I was reading about Big-O Notation
So, any algorithm that is O(N) is also an O(N^2).
It seems confusing to me, I know that Big-O gives upper bound only.
But how can an O(N) algorithm also be an O(N^2) algorithm.
Is there any examples where it is the case?
I can't think of any.
Can anyone explain it to me?
"Upper bound" means the algorithm takes no longer than (i.e. <=) that long (as the input size tends to infinity, with relevant constant factors considered).
It does not mean it will ever actually take that long.
Something that's O(n) is also O(n log n), O(n2), O(n3), O(2n) and also anything else that's asymptotically bigger than n.
If you're comfortable with the relevant mathematics, you can also see this from the formal definition.
O notation can be naively read as "less than".
In numbers if I tell you x < 4 well then obviously x<5 and x< 6 and so on.

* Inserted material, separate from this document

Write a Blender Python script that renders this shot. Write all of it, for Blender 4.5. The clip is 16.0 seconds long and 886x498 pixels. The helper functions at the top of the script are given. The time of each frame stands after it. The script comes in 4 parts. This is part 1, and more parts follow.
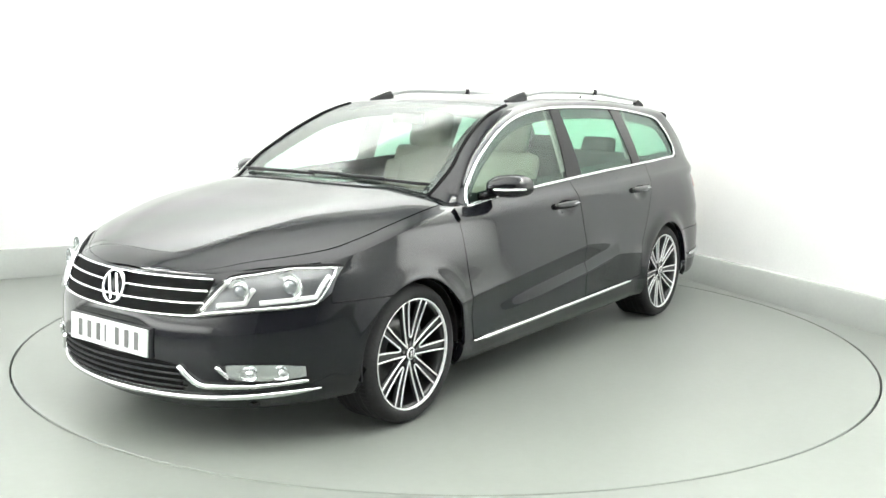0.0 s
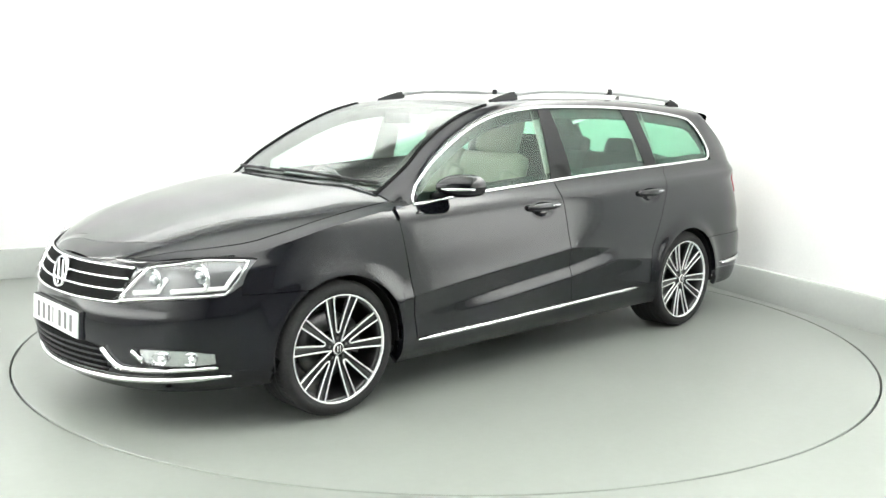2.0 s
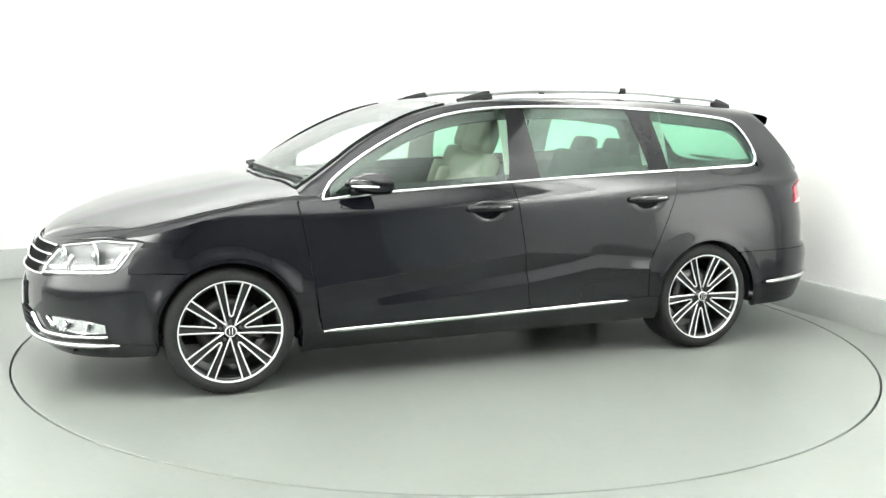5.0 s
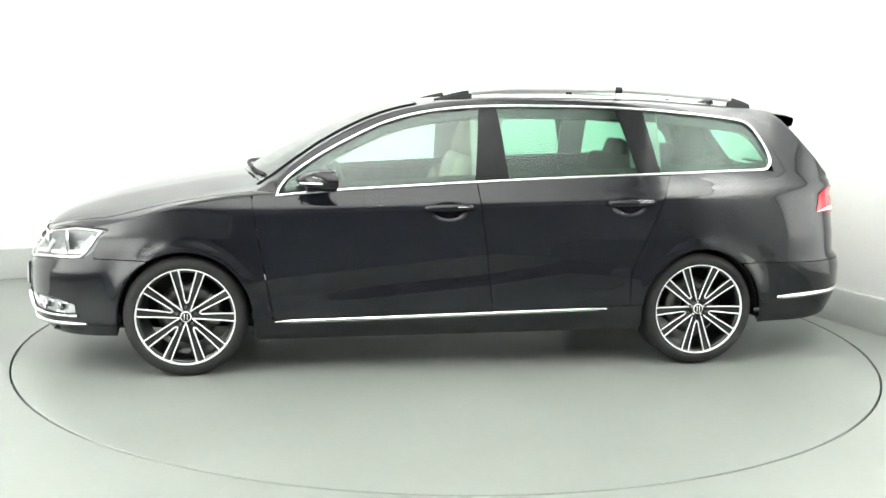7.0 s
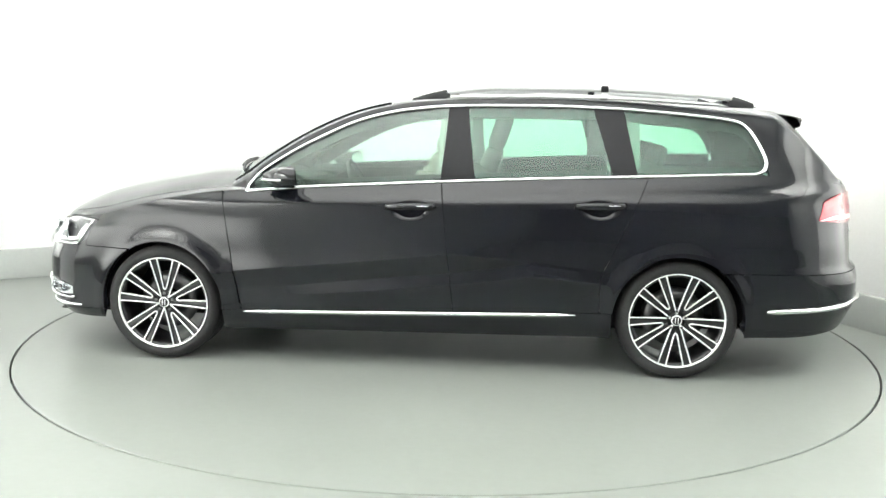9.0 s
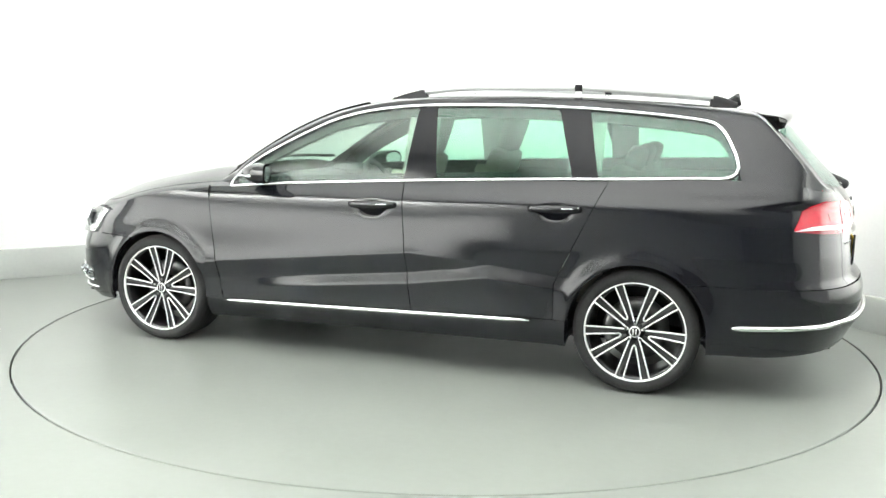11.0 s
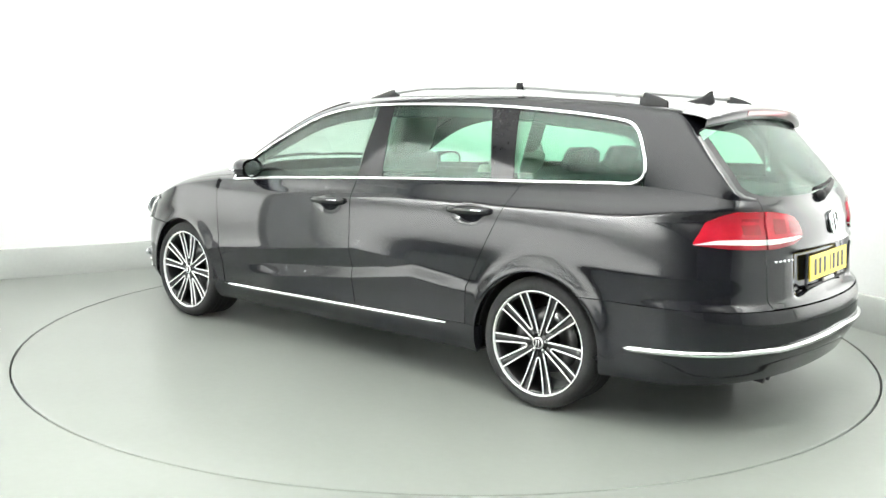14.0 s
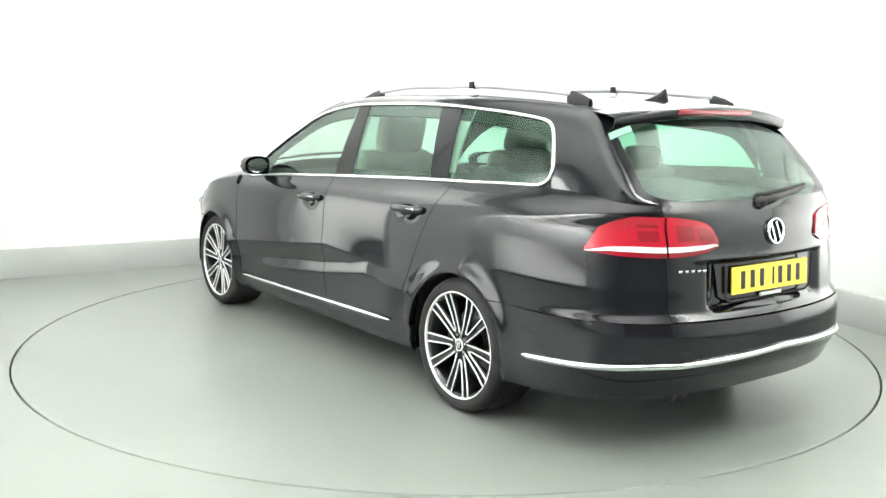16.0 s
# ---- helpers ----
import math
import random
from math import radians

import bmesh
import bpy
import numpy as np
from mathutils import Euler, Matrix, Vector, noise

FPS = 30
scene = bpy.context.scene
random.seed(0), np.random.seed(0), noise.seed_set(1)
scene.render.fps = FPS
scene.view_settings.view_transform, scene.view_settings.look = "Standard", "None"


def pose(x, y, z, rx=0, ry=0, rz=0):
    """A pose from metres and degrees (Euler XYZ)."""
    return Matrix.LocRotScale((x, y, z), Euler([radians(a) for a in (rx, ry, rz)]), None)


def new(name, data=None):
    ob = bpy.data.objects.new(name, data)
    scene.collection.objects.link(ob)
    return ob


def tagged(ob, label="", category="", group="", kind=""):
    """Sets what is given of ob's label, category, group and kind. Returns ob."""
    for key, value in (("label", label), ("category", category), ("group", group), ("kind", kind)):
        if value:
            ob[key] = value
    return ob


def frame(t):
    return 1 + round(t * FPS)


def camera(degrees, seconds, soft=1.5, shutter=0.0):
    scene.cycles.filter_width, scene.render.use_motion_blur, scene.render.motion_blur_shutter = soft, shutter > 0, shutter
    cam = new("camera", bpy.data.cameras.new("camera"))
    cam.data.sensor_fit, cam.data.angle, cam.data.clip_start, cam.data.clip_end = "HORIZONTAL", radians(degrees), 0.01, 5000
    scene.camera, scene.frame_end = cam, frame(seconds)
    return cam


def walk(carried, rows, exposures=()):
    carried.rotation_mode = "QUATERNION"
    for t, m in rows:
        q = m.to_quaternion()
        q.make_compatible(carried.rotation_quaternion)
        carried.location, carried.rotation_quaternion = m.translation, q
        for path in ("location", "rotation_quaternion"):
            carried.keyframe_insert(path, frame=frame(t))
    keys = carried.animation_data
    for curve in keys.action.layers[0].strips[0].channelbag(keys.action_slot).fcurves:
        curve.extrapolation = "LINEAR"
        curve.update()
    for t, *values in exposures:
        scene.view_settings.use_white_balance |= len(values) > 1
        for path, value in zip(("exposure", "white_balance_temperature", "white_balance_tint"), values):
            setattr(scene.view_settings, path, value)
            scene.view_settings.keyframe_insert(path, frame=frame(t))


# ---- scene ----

LENS = 51.77
cam = camera(LENS, 16.0, soft=1.5)
EYE = pose(0, -5.546, 1.375, 90, 0, .26) @ pose(0, 0, 0, -8.883, 0, 0) @ pose(0, 0, 0, 0, 0, 1.0)
walk(cam, [(0, EYE), (16, EYE)])

# ---- light ----
world = bpy.data.worlds.new("world")
scene.world = world
world.use_nodes = True
world.node_tree.nodes["Background"].inputs[0].default_value = (.9, 1, .95, 1)
world.node_tree.nodes["Background"].inputs[1].default_value = .05
scene.view_settings.exposure = 0.0
SOFTBOX = 3.0
WASH_NORTH = 17.0
WASH_EAST = 46.0
WASH_WEST = 88.0
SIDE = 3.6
SIDE_DIM = 2.6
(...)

O(n) means that, if the input size of an algorithm is n (n could be the number of elements, or the size of an element or anything else that mathematically describes the size of the input) then the algorithm runs "about n iterations".
More formally it means that the number of steps x in the algorithm satisfies that:
x < k*n + C where K and C are real positive numbers
In other words, for all possible inputs, if the size of the input is n, then the algorithm executes no more than k*n + C steps.
O(n^2) is similar except the bound is kn^2 + C. Since n is a natural number n^2 >= n so the definition still holds. It is true that, because x < kn + C then x < k*n^2 + C.
So an O(n) algorithm is an O(n^2) algorithm, and an O(N^3 algorithm) and an O(n^n) algorithm and so on.
Big-O notation describes the upper bound, but it is not wrong to say that O(n) is also O(n^2). O(n) alghoritms are subset of O(n^2) alghoritms. It's the same that squares are subsets of all rectangles, but not every rectangle is a square. So technically it is correct to say that O(n) alghoritm is O(n^2) alghoritm even if it is not precise.
For something to be O(N), it means that for large N, it is less than the function f(N)=k*N for some fixed k. But it's also less than k*N^2. So O(N) implies O(N^2), or more generally, O(N^m) for all m>1.
*I assumed that N>=1, which is indeed the case for large N.
For an algorithm with just a single Loop will get a O(n) and algorithm with a nested loop will get a O(n^2). Now consider the Bubble sort algorithm it uses the nested loop in it,
If we give an already sort set of inputs to a bubble sort algorithm the inner loop will never get executed so for a scenario like this it gets O(n) and for the other cases it gets O(n^2).